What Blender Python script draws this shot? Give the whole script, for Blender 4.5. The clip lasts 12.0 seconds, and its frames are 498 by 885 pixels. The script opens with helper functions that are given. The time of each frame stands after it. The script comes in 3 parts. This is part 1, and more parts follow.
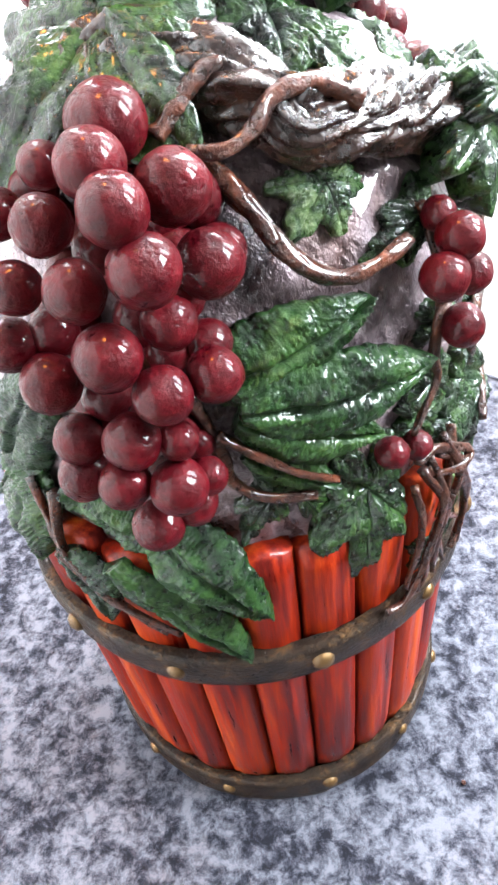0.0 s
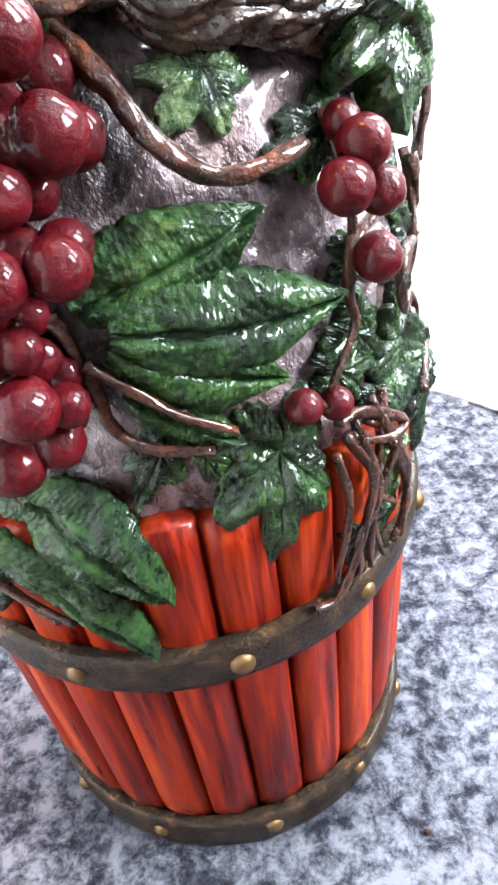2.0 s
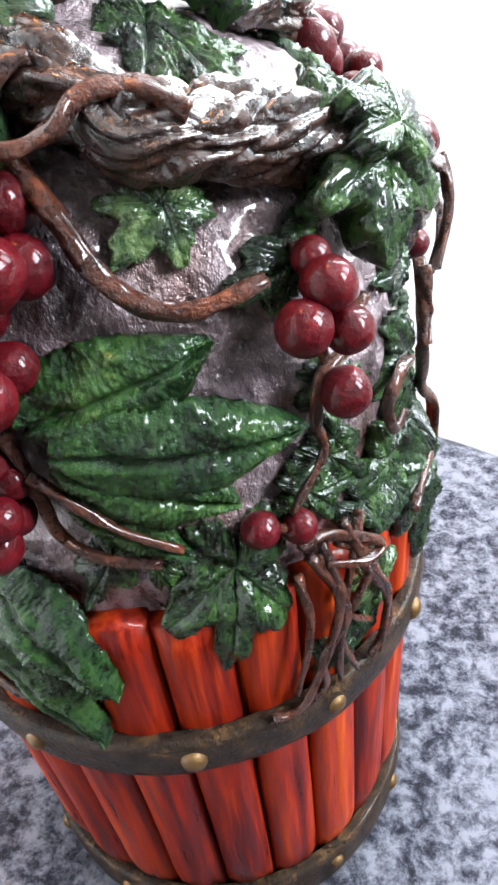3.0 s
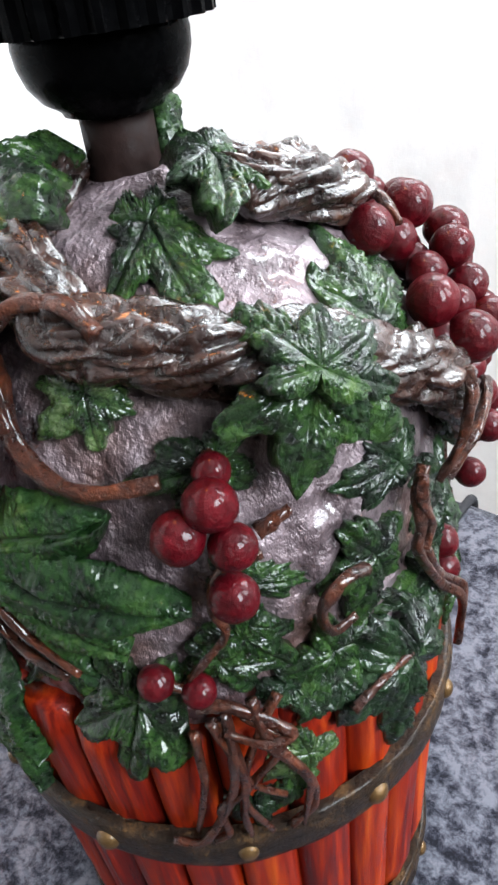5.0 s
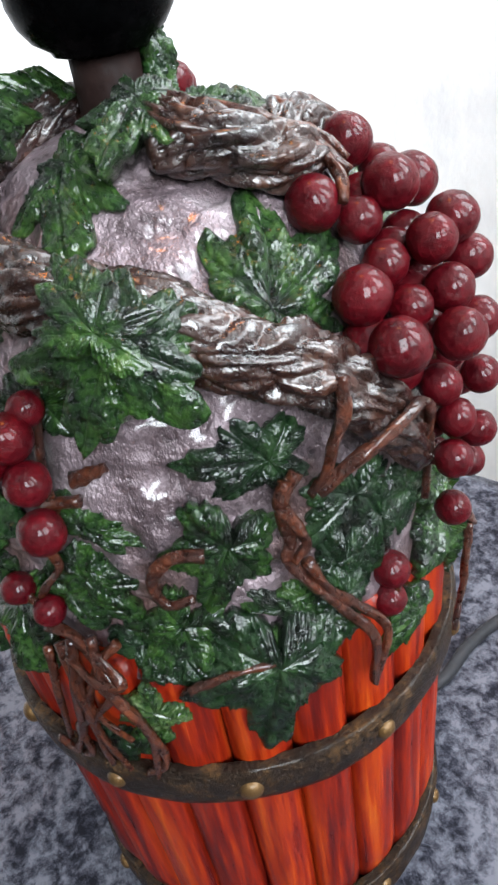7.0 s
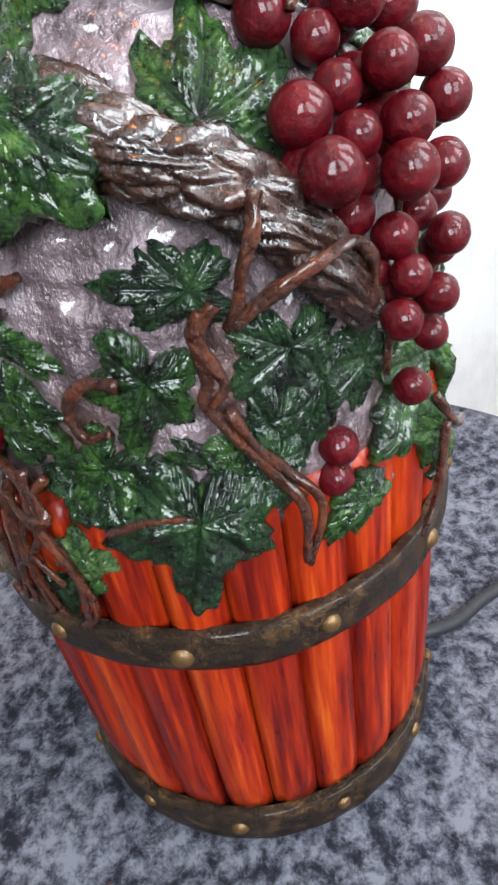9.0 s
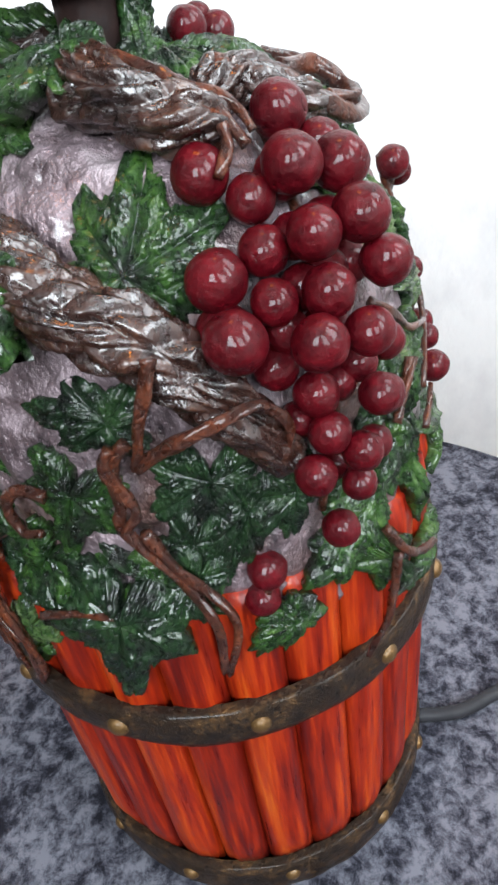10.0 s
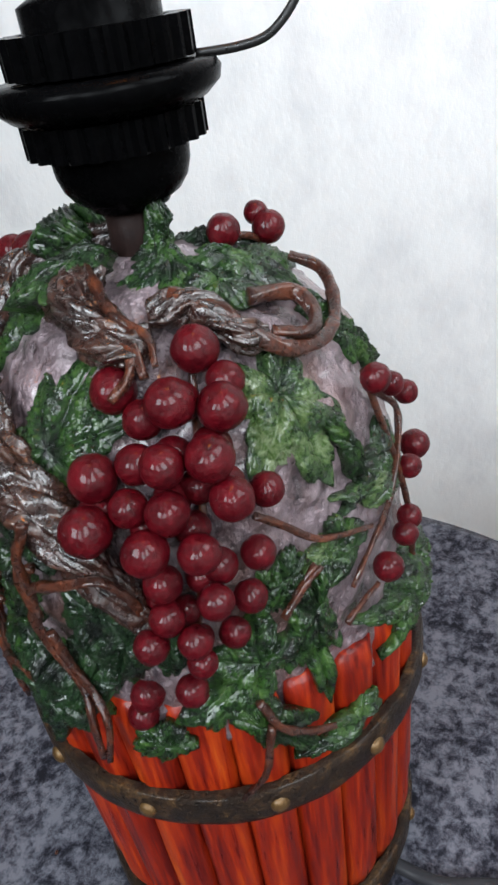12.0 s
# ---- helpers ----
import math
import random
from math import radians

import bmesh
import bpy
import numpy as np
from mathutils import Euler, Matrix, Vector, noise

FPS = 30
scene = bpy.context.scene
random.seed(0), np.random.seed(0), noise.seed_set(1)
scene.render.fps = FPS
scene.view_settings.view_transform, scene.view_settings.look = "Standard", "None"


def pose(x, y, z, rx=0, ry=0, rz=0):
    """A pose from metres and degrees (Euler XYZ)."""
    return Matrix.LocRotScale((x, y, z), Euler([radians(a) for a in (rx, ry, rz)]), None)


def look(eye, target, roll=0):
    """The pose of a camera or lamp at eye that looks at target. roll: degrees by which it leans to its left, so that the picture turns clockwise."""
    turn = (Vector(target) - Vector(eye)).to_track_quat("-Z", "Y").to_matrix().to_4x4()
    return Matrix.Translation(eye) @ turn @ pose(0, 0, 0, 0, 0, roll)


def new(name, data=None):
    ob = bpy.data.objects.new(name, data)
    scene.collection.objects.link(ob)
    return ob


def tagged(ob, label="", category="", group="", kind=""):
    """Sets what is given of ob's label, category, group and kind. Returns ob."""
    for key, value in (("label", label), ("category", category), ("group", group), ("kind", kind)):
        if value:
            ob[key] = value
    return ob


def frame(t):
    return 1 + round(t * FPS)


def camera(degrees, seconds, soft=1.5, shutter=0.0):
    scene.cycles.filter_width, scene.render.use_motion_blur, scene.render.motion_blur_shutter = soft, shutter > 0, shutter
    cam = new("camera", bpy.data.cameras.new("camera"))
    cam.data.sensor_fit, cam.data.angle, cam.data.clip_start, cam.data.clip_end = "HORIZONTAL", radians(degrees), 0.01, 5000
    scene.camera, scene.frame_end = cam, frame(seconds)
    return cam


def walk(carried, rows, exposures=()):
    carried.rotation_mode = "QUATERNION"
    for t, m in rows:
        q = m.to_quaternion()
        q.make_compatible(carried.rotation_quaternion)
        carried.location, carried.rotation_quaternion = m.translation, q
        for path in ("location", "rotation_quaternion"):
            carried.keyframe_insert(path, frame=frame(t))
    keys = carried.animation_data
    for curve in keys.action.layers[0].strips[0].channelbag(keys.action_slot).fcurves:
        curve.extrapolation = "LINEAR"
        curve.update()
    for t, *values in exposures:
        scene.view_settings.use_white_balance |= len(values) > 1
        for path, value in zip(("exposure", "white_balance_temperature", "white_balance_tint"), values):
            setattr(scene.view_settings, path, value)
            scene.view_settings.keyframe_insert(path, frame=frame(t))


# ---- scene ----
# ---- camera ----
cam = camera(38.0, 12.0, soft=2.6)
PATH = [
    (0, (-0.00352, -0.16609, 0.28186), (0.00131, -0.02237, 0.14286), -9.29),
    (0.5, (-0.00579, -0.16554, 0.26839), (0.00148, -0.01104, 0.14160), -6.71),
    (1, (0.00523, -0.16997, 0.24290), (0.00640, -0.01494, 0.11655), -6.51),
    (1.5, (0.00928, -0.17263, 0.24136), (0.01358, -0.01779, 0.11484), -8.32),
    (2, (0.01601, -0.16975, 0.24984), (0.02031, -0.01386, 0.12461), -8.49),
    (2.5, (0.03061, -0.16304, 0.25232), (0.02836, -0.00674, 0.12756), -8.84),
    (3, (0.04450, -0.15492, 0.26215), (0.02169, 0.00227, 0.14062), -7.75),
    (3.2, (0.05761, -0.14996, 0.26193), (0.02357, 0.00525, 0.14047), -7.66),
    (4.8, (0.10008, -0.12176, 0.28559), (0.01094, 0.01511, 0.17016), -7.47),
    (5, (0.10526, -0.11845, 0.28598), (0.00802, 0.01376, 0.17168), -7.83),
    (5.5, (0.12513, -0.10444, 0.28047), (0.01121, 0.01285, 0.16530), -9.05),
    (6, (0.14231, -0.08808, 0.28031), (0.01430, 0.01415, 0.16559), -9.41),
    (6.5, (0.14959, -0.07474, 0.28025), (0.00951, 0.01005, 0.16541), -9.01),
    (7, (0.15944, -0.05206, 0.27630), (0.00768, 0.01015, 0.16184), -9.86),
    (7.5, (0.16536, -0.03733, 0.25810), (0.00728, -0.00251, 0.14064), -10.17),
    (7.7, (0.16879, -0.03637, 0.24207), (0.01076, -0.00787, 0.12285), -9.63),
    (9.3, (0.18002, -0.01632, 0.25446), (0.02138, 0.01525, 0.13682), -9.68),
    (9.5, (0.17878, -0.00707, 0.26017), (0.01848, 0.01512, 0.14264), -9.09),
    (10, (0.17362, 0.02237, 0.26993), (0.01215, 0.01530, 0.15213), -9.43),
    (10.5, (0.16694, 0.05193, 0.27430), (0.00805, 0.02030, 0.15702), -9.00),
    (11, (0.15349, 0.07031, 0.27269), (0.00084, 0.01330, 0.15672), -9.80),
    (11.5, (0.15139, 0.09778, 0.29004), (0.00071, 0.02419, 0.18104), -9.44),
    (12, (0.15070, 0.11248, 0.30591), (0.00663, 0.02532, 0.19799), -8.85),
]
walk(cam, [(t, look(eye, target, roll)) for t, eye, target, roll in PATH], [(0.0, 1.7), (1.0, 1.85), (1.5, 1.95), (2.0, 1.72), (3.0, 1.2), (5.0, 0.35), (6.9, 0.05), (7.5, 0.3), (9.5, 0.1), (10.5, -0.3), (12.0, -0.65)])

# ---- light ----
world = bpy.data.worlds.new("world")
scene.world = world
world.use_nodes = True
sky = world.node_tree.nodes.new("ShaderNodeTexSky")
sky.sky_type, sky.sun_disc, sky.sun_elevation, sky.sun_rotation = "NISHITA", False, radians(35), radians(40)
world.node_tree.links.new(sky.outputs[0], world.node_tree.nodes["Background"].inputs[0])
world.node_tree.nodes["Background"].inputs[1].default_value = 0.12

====

[Goal]:
Set down all the data again exactly as above, pictures excluded.

[Worked solution]:
What Blender Python script draws this shot? Give the whole script, for Blender 4.5. The clip lasts 12.0 seconds, and its frames are 498 by 885 pixels. The script opens with helper functions that are given. The time of each frame stands after it. The script comes in 3 parts. This is part 1, and more parts follow.
0.0 s
2.0 s
3.0 s
5.0 s
7.0 s
9.0 s
10.0 s
12.0 s
# ---- helpers ----
import math
import random
from math import radians

import bmesh
import bpy
import numpy as np
from mathutils import Euler, Matrix, Vector, noise

FPS = 30
scene = bpy.context.scene
random.seed(0), np.random.seed(0), noise.seed_set(1)
scene.render.fps = FPS
scene.view_settings.view_transform, scene.view_settings.look = "Standard", "None"


def pose(x, y, z, rx=0, ry=0, rz=0):
    """A pose from metres and degrees (Euler XYZ)."""
    return Matrix.LocRotScale((x, y, z), Euler([radians(a) for a in (rx, ry, rz)]), None)


def look(eye, target, roll=0):
    """The pose of a camera or lamp at eye that looks at target. roll: degrees by which it leans to its left, so that the picture turns clockwise."""
    turn = (Vector(target) - Vector(eye)).to_track_quat("-Z", "Y").to_matrix().to_4x4()
    return Matrix.Translation(eye) @ turn @ pose(0, 0, 0, 0, 0, roll)


def new(name, data=None):
    ob = bpy.data.objects.new(name, data)
    scene.collection.objects.link(ob)
    return ob


def tagged(ob, label="", category="", group="", kind=""):
    """Sets what is given of ob's label, category, group and kind. Returns ob."""
    for key, value in (("label", label), ("category", category), ("group", group), ("kind", kind)):
        if value:
            ob[key] = value
    return ob


def frame(t):
    return 1 + round(t * FPS)


def camera(degrees, seconds, soft=1.5, shutter=0.0):
    scene.cycles.filter_width, scene.render.use_motion_blur, scene.render.motion_blur_shutter = soft, shutter > 0, shutter
    cam = new("camera", bpy.data.cameras.new("camera"))
    cam.data.sensor_fit, cam.data.angle, cam.data.clip_start, cam.data.clip_end = "HORIZONTAL", radians(degrees), 0.01, 5000
    scene.camera, scene.frame_end = cam, frame(seconds)
    return cam


def walk(carried, rows, exposures=()):
    carried.rotation_mode = "QUATERNION"
    for t, m in rows:
        q = m.to_quaternion()
        q.make_compatible(carried.rotation_quaternion)
        carried.location, carried.rotation_quaternion = m.translation, q
        for path in ("location", "rotation_quaternion"):
            carried.keyframe_insert(path, frame=frame(t))
    keys = carried.animation_data
    for curve in keys.action.layers[0].strips[0].channelbag(keys.action_slot).fcurves:
        curve.extrapolation = "LINEAR"
        curve.update()
    for t, *values in exposures:
        scene.view_settings.use_white_balance |= len(values) > 1
        for path, value in zip(("exposure", "white_balance_temperature", "white_balance_tint"), values):
            setattr(scene.view_settings, path, value)
            scene.view_settings.keyframe_insert(path, frame=frame(t))


# ---- scene ----
# ---- camera ----
cam = camera(38.0, 12.0, soft=2.6)
PATH = [
    (0, (-0.00352, -0.16609, 0.28186), (0.00131, -0.02237, 0.14286), -9.29),
    (0.5, (-0.00579, -0.16554, 0.26839), (0.00148, -0.01104, 0.14160), -6.71),
    (1, (0.00523, -0.16997, 0.24290), (0.00640, -0.01494, 0.11655), -6.51),
    (1.5, (0.00928, -0.17263, 0.24136), (0.01358, -0.01779, 0.11484), -8.32),
    (2, (0.01601, -0.16975, 0.24984), (0.02031, -0.01386, 0.12461), -8.49),
    (2.5, (0.03061, -0.16304, 0.25232), (0.02836, -0.00674, 0.12756), -8.84),
    (3, (0.04450, -0.15492, 0.26215), (0.02169, 0.00227, 0.14062), -7.75),
    (3.2, (0.05761, -0.14996, 0.26193), (0.02357, 0.00525, 0.14047), -7.66),
    (4.8, (0.10008, -0.12176, 0.28559), (0.01094, 0.01511, 0.17016), -7.47),
    (5, (0.10526, -0.11845, 0.28598), (0.00802, 0.01376, 0.17168), -7.83),
    (5.5, (0.12513, -0.10444, 0.28047), (0.01121, 0.01285, 0.16530), -9.05),
    (6, (0.14231, -0.08808, 0.28031), (0.01430, 0.01415, 0.16559), -9.41),
    (6.5, (0.14959, -0.07474, 0.28025), (0.00951, 0.01005, 0.16541), -9.01),
    (7, (0.15944, -0.05206, 0.27630), (0.00768, 0.01015, 0.16184), -9.86),
    (7.5, (0.16536, -0.03733, 0.25810), (0.00728, -0.00251, 0.14064), -10.17),
    (7.7, (0.16879, -0.03637, 0.24207), (0.01076, -0.00787, 0.12285), -9.63),
    (9.3, (0.18002, -0.01632, 0.25446), (0.02138, 0.01525, 0.13682), -9.68),
    (9.5, (0.17878, -0.00707, 0.26017), (0.01848, 0.01512, 0.14264), -9.09),
    (10, (0.17362, 0.02237, 0.26993), (0.01215, 0.01530, 0.15213), -9.43),
    (10.5, (0.16694, 0.05193, 0.27430), (0.00805, 0.02030, 0.15702), -9.00),
    (11, (0.15349, 0.07031, 0.27269), (0.00084, 0.01330, 0.15672), -9.80),
    (11.5, (0.15139, 0.09778, 0.29004), (0.00071, 0.02419, 0.18104), -9.44),
    (12, (0.15070, 0.11248, 0.30591), (0.00663, 0.02532, 0.19799), -8.85),
]
walk(cam, [(t, look(eye, target, roll)) for t, eye, target, roll in PATH], [(0.0, 1.7), (1.0, 1.85), (1.5, 1.95), (2.0, 1.72), (3.0, 1.2), (5.0, 0.35), (6.9, 0.05), (7.5, 0.3), (9.5, 0.1), (10.5, -0.3), (12.0, -0.65)])

# ---- light ----
world = bpy.data.worlds.new("world")
scene.world = world
world.use_nodes = True
sky = world.node_tree.nodes.new("ShaderNodeTexSky")
sky.sky_type, sky.sun_disc, sky.sun_elevation, sky.sun_rotation = "NISHITA", False, radians(35), radians(40)
world.node_tree.links.new(sky.outputs[0], world.node_tree.nodes["Background"].inputs[0])
world.node_tree.nodes["Background"].inputs[1].default_value = 0.12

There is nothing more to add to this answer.